McCANDLESS TWP., Pa. — Keith Rothfus knows he’s in the fight of his political life.
It’s just past noon on Monday and the three-term Republican congressman is doing something he rarely does — sitting. Next door, a group of volunteers can be heard calling voters and running through questions and answers.
“Do you support President Trump’s agenda? Would you consider voting for Congressman Rothfus? Would you like a yard-sign? Yes, Congressman Rothfus is pro-life.”
His volunteers are trying to reach every voter in the newly created Western Pennsylvania 17th Congressional District. The seat moved Rothfus from a district that supported Trump by 20 points to a seat that supported him by just 2.
“I’ve been counted out before, lost before and came back before. It all comes down to earning new voters’ support,” says Rothfus, as he grabs a handful of M&M’s from an oversized bag.
Democrat Rep. Conor Lamb is beating Rothfus by double digits, according to a Monmouth University survey. The GOP has pulled its ad support from Rothfus’ race.

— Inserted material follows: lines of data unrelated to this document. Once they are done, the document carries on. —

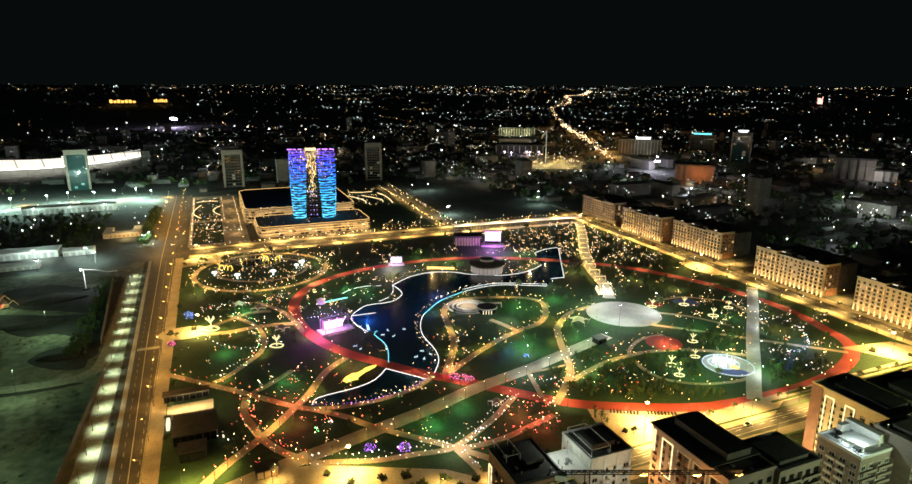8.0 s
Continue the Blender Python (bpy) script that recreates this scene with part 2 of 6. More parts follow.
def offsets(pts, d, closed=False):
    out, n = [], len(pts)
    for i, (x, y) in enumerate(pts):
        a = pts[i - 1] if (i or closed) else pts[i]
        b = pts[(i + 1) % n] if (i < n - 1 or closed) else pts[i]
        dx, dy = b[0] - a[0], b[1] - a[1]
        k = math.hypot(dx, dy) or 1
        out.append((x - dy / k * d, y + dx / k * d))
    return out


def smooth_line(pts, closed=False, step=5.0):
    """A Catmull-Rom curve through the points."""
    n, out = len(pts), []
    for i in range(n if closed else n - 1):
        p1, p2 = pts[i], pts[(i + 1) % n]
        p0 = pts[i - 1] if (i or closed) else p1
        p3 = pts[(i + 2) % n] if (i + 2 < n or closed) else p2
        k = max(2, int(math.dist(p1, p2) / step))
        for j in range(k):
            t = j / k
            out.append(tuple(0.5 * (2 * b + (c - a) * t + (2 * a - 5 * b + 4 * c - d) * t * t + (3 * b - a - 3 * c + d) * t ** 3)
                             for a, b, c, d in zip(p0, p1, p2, p3)))
    return out if closed else out + [pts[-1]]


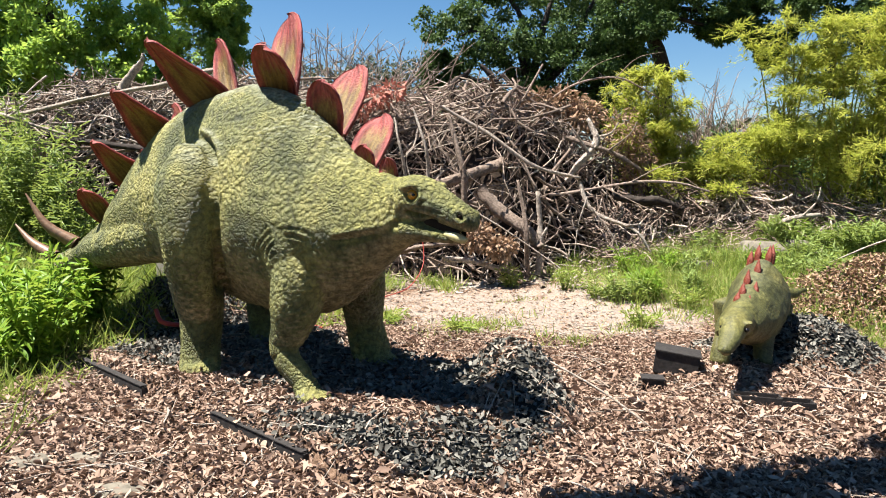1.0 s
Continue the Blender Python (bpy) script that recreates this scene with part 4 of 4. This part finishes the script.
def shrub(name, base, size, stems, leaves, leaf, mat, label, seed, category="shrub", group=""):
    r = np.random.default_rng(seed)
    base = np.array([base[0], base[1], float(ground_z(base[0], base[1]))])
    root = tagged(new(name), label, category, group)
    root.location = base
    pos, way = [], []
    n = leaves // stems
    pts = []
    for i in range(stems):
        a, u = r.uniform(0, 6.28), r.uniform(0.1, 1) ** 0.5
        tip = np.array([math.cos(a) * size[0] * u, math.sin(a) * size[1] * u, size[2] * r.uniform(0.55, 1.05) * (1.1 - 0.35 * u)])
        foot = tip * np.array([0.4, 0.4, 0])
        c = curve_points([foot, foot * 0.6 + tip * 0.4 + (0, 0, 0.1 * size[2]), tip], 8)
        pts.append(c)
        s = r.uniform(0.12, 1, n)
        k = np.clip((s * 7).astype(int), 0, 6)
        p = c[k] + (c[k + 1] - c[k]) * (s * 7 - k)[:, None]
        d = random_ways(r, n, 0.5)
        pos.append(p + d * 0.02)
        way.append(unit(d + np.array([0, 0, 0.25])))
    v, q = tube_arrays(pts, np.repeat(np.linspace(0.008, 0.003, 8)[None], stems, 0), 5)
    tagged(fast_mesh("stem", v, q, mat, root, smooth=True), kind="stuff")
    pos, way = np.concatenate(pos), np.concatenate(way)
    n = len(pos)
    v, q = leaf_arrays(pos, way, np.array([0, 0, 1.0]) + random_ways(r, n) * 0.6, r.uniform(*leaf[:2], n), r.uniform(*leaf[2:], n), 0.1)
    tagged(fast_mesh("foliage", v, q, mat, root), kind="stuff")
    return root


# grey-green willowy shrubs on the bank, in front of the heap's far end
for k, (x, y, sx, sy, h, n) in enumerate([(-6.6, 9.2, 0.9, 0.7, 1.7, 3200), (-5.3, 9.4, 0.8, 0.6, 1.9, 3200), (-7.8, 9.8, 1.0, 0.8, 2.1, 3000), (-4.5, 9.3, 0.6, 0.5, 1.3, 1800), (-6.0, 8.3, 0.8, 0.6, 1.2, 2200), (-7.2, 8.0, 0.9, 0.7, 1.3, 2200), (-5.9, 10.4, 0.9, 0.6, 2.3, 2600)]):
    shrub("willowy_shrub", (x, y), (sx, sy, h), 34, n, (0.08, 0.17, 0.015, 0.032), SHRUB, "grey-green narrow-leaved shrub below the brush heap", 50 + k, "shrub", "willowy shrubs")
for k, (x, y, sx, sy, h, n) in enumerate([(5.6, 9.8, 0.6, 0.4, 0.6, 1100), (6.7, 9.7, 0.8, 0.5, 1.0, 1800), (7.8, 9.9, 0.8, 0.6, 1.3, 2000), (4.7, 10.1, 0.4, 0.3, 0.45, 700), (7.3, 10.7, 0.8, 0.5, 1.5, 1600)]):
    shrub("weedy_shrub", (x, y), (sx, sy, h), 30, n, (0.08, 0.16, 0.012, 0.028), SHRUB, "tall weedy green shrub on the bank under bamboo", 70 + k, "shrub", "weedy shrubs")

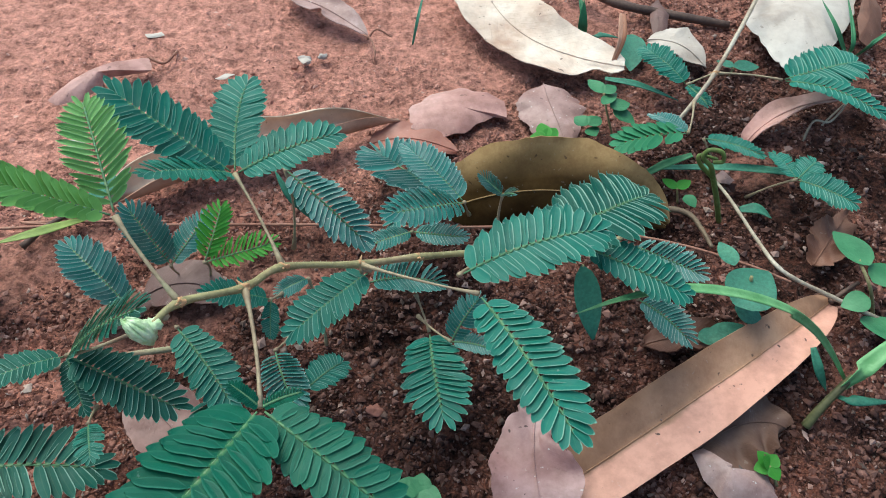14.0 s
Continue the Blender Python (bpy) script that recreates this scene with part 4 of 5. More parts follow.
stick("twig", "dark twig leaning against a dry leaf", [(0.4528, 0.2154, 0.0030), (0.4621, 0.2247, 0.0060), (0.4741, 0.2297, 0.0100)], 0.0016, 0.0009, TWIG, "twig")
stick("branch", "grey-brown dead branch behind the litter", [(0.7071, 0.4119, 0.0060), (0.7326, 0.3855, 0.0080), (0.7608, 0.3787, 0.0060), (0.7952, 0.3721, 0.0040)], 0.003, 0.0022, TWIG, "branch")

# ---- fallen leaves ----
dead_leaf("cupped_leaf", "cupped cream and brown dry leaf lying on the soil", (-0.0460, 0.2610, 0.0050), (-0.0360, 0.2330, 0.0080), (-0.0140, 0.2130, 0.0015), 0.0300, SHELL, curl=0.12, fold=0.25, roll=-8, sharp=0.65, ragged=0.02)
dead_leaf("dry_leaf", "long tan dry leaf with rolled edge", (0.1170, 0.1970, 0.0120), (0.0985, 0.1380, 0.0400), (0.1120, 0.0980, 0.0120), 0.0270, TAN, curl=0.3, roll=-8, wave=0.05, sharp=0.6, nick=((0.44, 1, 0.28, 0.07), (0.06, 1, 0.3, 0.1)))
dead_leaf("dry_leaf", "narrow tan leaf folded along its rib", (0.1240, 0.1870, 0.0190), (0.1125, 0.1290, 0.0550), (0.1255, 0.1080, 0.0190), 0.0110, MANGO, curl=0.2, roll=10, ragged=0.03, peak=0.34, rib=False)
torn = dead_leaf("dry_leaf", "tan dry leaf with a white torn tip under the mimosa stem", (0.1315, 0.1325, 0.0460), (0.1370, 0.1230, 0.0270), (0.1365, 0.0850, 0.0050), 0.0262, TANHALF, curl=0.1, fold=0.25, roll=-14, wave=0.05, sharp=0.75, peak=0.55, nick=((0.4, 1, 0.14, 0.05),))
blade_of_grass(torn, [(0.1306, 0.1305, 0.0462), (0.1298, 0.1300, 0.0490), (0.1290, 0.1290, 0.0528)], 0.0030, CREAM, "torn_tip", 0.8)
dead_leaf("dry_leaf", "crumbled pale grey bit of dead leaf", (0.1480, 0.1085, 0.0030), (0.1530, 0.1100, 0.0075), (0.1590, 0.1065, 0.0030), 0.0075, GREY, curl=0.3, rib=False, ragged=0.2, wave=0.12)
dead_leaf("dry_leaf", "long curved pink-brown leathery fallen leaf", (0.1775, 0.0985, 0.0225), (0.2628, 0.1035, 0.0320), (0.3151, 0.0225, 0.0060), 0.0265, PINK, curl=-0.35, roll=-18, wave=0.01, sharp=0.8)
dead_leaf("dry_leaf", "broad tan dry leaf lying flat", (0.2751, 0.0647, 0.0020), (0.2302, 0.0674, 0.0060), (0.1826, 0.0428, 0.0030), 0.0400, TAN, curl=0.12)
dead_leaf("dry_leaf", "pale greenish-cream dry leaf", (0.2741, 0.0924, 0.0060), (0.2518, 0.1057, 0.0120), (0.2241, 0.1113, 0.0100), 0.0360, PALEKHAKI, curl=0.1, roll=-10)
scrap("leaf_scrap", "torn triangular piece of pink-brown leaf", [(0.3212, 0.1234, 0.0040), (0.3311, 0.1354, 0.0040), (0.3333, 0.1223, 0.0040), (0.3371, 0.1124, 0.0040), (0.3365, 0.1033, 0.0040), (0.3260, 0.1103, 0.0040), (0.3212, 0.1177, 0.0040)], LILAC, 0.001)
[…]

After the Pennsylvania Supreme Court redrew the state’s political map this spring, Rothfus, like several other Republican congresspeople in the state, drew the short straw. He inherited a new district that encompasses a solid mix of suburbs,
Democratic-packed river towns and just enough rural voters to make it a wee bit Republican, but not enough to comprise the new populist coalition that put Trump in the White House. If you’re looking for the swing district in America, this is it: the spot where the “blue wave” could take off for the Democrats.